When I returned back to Finland after the test shoot in June 2018, I contacted Nordblad, explained her Andrade’s story and showed her the demo film. She was intrigued by it and agreed to be part of the project. I knew from the start that they would get along perfectly and therefore I was ready to take the risk and decided to keep them separated, waiting for them to meet in person until the shooting began. Even on the first day of shooting in Allas Sea Pool in Helsinki I kept them on different floors until we got the cameras in place. When they finally met in front of the cameras it was magical, the happy bubbly energy between them transmitted into the film.”
This film was shot amongst massive waves in Nazaré and under the ice in Heinola. What was it like putting together such a complicated shoot?
The shoot in Heinola was carefully planned with Nordblad as she knew the most about filming in icy water. The ice was very thin and there were only few safe spots for the cinematographer or sound recorder to go. We had a bagful of GoPro cameras. Our cameraman Sakke Kantosalo and camera assistant Nikolai Ladikainen invented an idea to drill holes in the ice and attach the GoPro’s to stands, allowing us to film under the water through those holes. Kantosalo placed LED lights on top of the ice to light up the route so that, both above and below water we were able to film. When you are filming a documentary you always have to have a plan B in case something goes wrong. In documentary film you can’t redo the shoot. If you don’t have a plan B, and something goes wrong, then you can’t do it at all and that is horrible.
Nazaré is often windy, and the ocean breeze makes it impossible to keep the cameras dry so it can be said that the conditions were not easy. There were luckily few safe spots in the beach for filming. We consulted professional surf filmmakers who helped us to find good places to set our cameras. When I was planning the filming I met Australian surf filmmaker Tim Bonython and he also joined the project. Bonython has over 40 years’ experience of filming surf and because of him the shoot went smoothly. We reserved the fastest and strongest jet ski for him so that he could quickly escape the massive waves. He had only two people who he agreed to have as his driver and luckily another one was available. Planning for this shoot was like putting together a huge jigsaw puzzle but in the end everything went well.
In the film Andrade shares some personal and difficult experiences from her life. What do you feel that a director must consider when working with these kinds of issues?
As a director it is extremely important to me to respect my subjects and to be very mindful. For me this means listening to them, as I only want them to share what they are ready to share. The shoot is always a bubble and it is important that everyone can leave the bubble happy and satisfied with the end result. In this project I sought help from the Irti Huumeista Ry (Finnish support services to people struggling with drug addiction). They guided me on what I should consider in the filming process. Further, I spoke a great deal with them to better understand what is appropriate to ask and what is better not be asked or left unsaid. I also got help from the Ehyt Ry, the Finnish Association for Substance Abuse Prevention, and Delfins Ry, an organisation that supports adults who were abused as children. They guided me to an equivalent Portuguese organisation. I ensured that these resources were always available after shooting, so that Andrade could contact them if she needed to talk to someone. It’s important that it was emotionally and mentally safe while Andrade was interviewed about her trauma. And further, that she would not be left alone, to deal with all that the film had turned up inside her, after the film came out.

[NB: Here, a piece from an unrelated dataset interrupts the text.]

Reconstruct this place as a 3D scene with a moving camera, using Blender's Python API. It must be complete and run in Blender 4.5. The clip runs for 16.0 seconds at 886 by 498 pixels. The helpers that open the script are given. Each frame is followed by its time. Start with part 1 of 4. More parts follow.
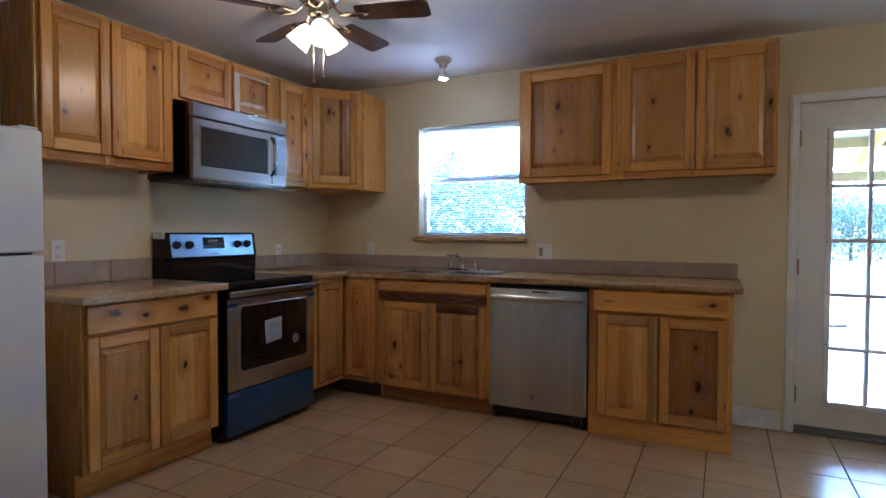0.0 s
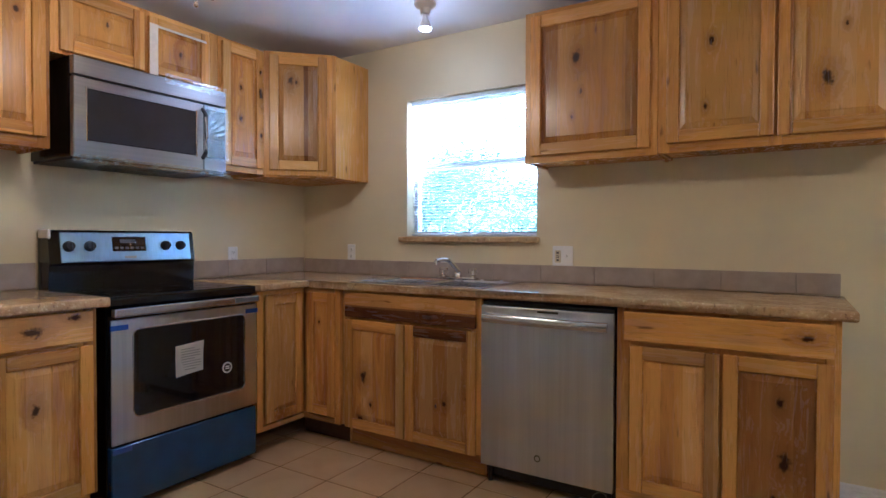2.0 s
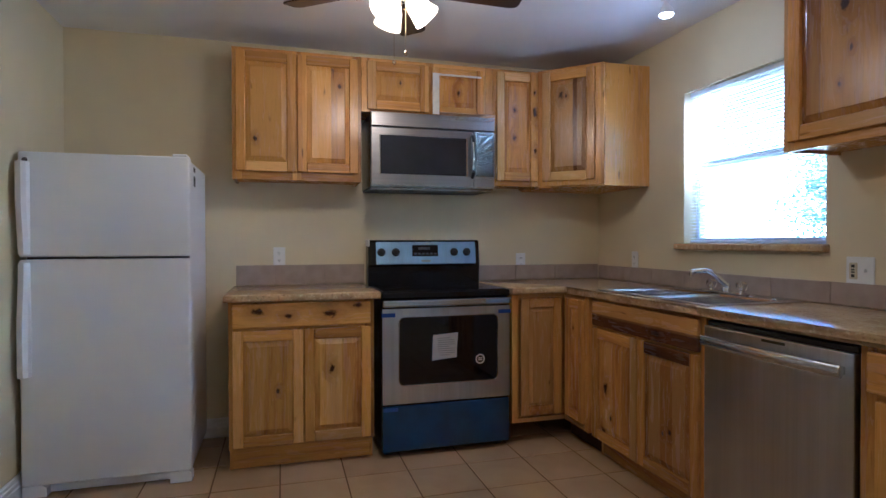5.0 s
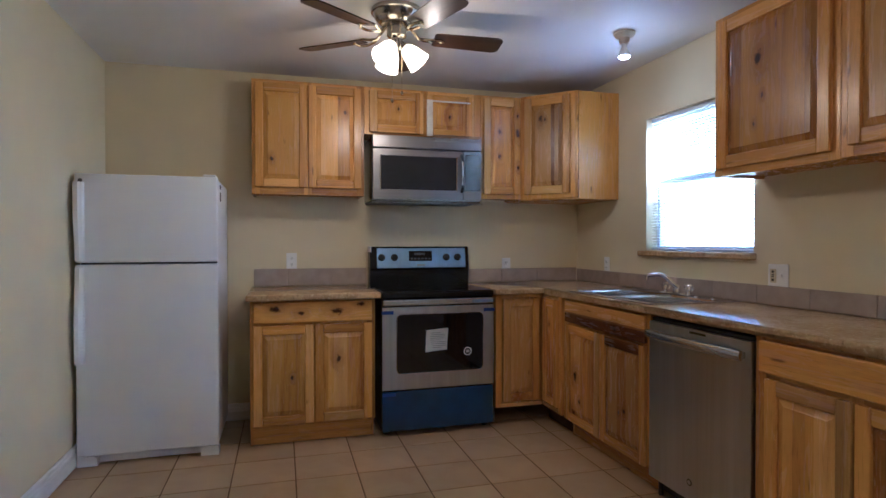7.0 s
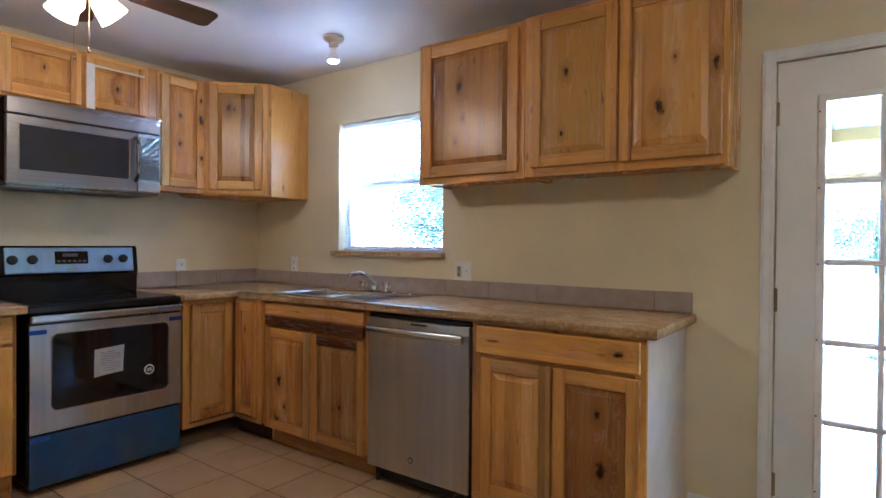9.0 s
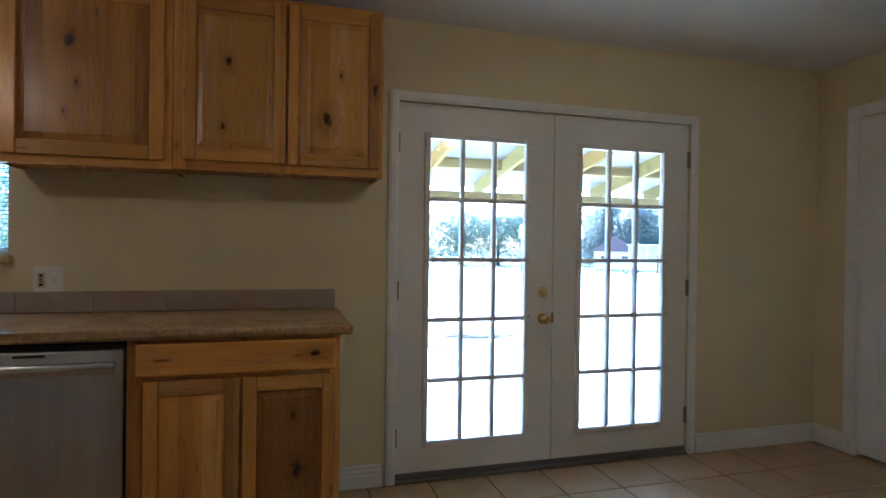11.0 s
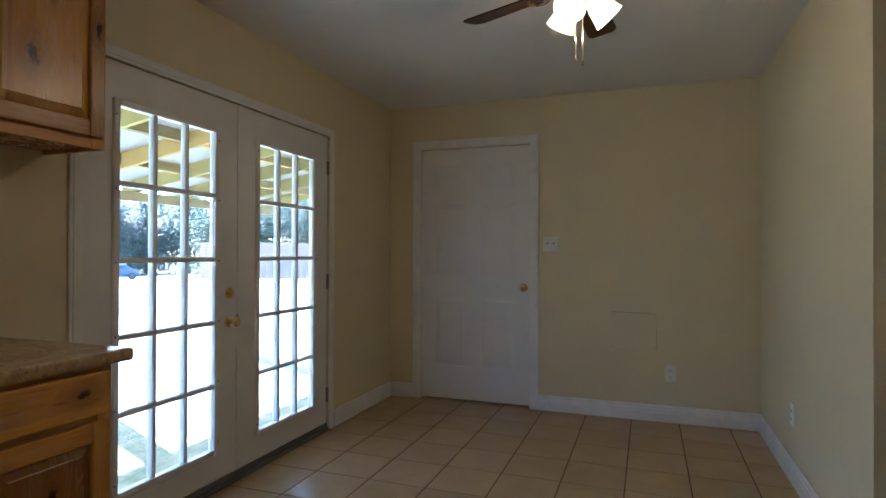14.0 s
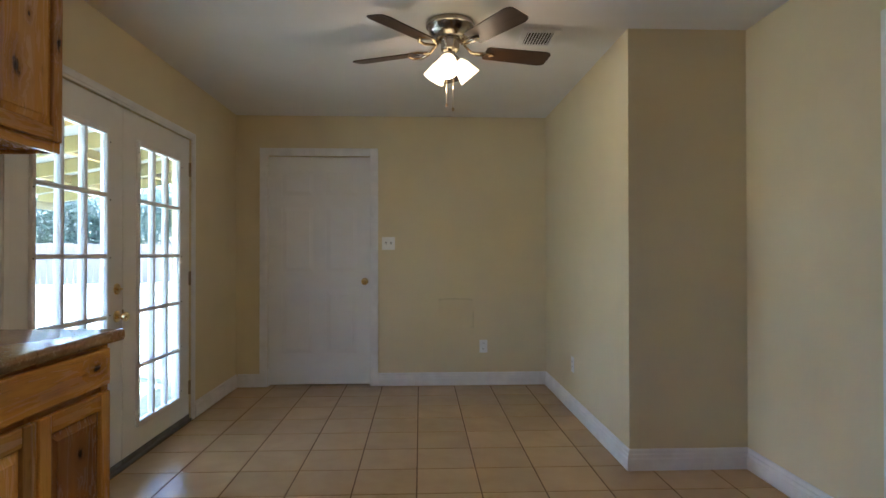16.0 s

BIG vs SMALL has been selected to Glasgow and Dublin film festivals. What expectations do you have for festivals that are completely virtual?
I lived in England for 13 years and studied film there, so this UK premiere is really important to me. I have many friends and colleagues there who are eagerly awaiting the premiere. Many of them remember me as a TV journalist, as while living there I worked for the BBC for many years. But now, I’m coming out with my first feature film! Of course I am hoping to be successful in the festivals, and in particular, at the festival in Dublin, we are nominated for the Virgin Media Audience Award. In Glasgow and Dublin we are doing Q&A sessions where we will be able to answer questions from the crowd, despite being unable to physically be there.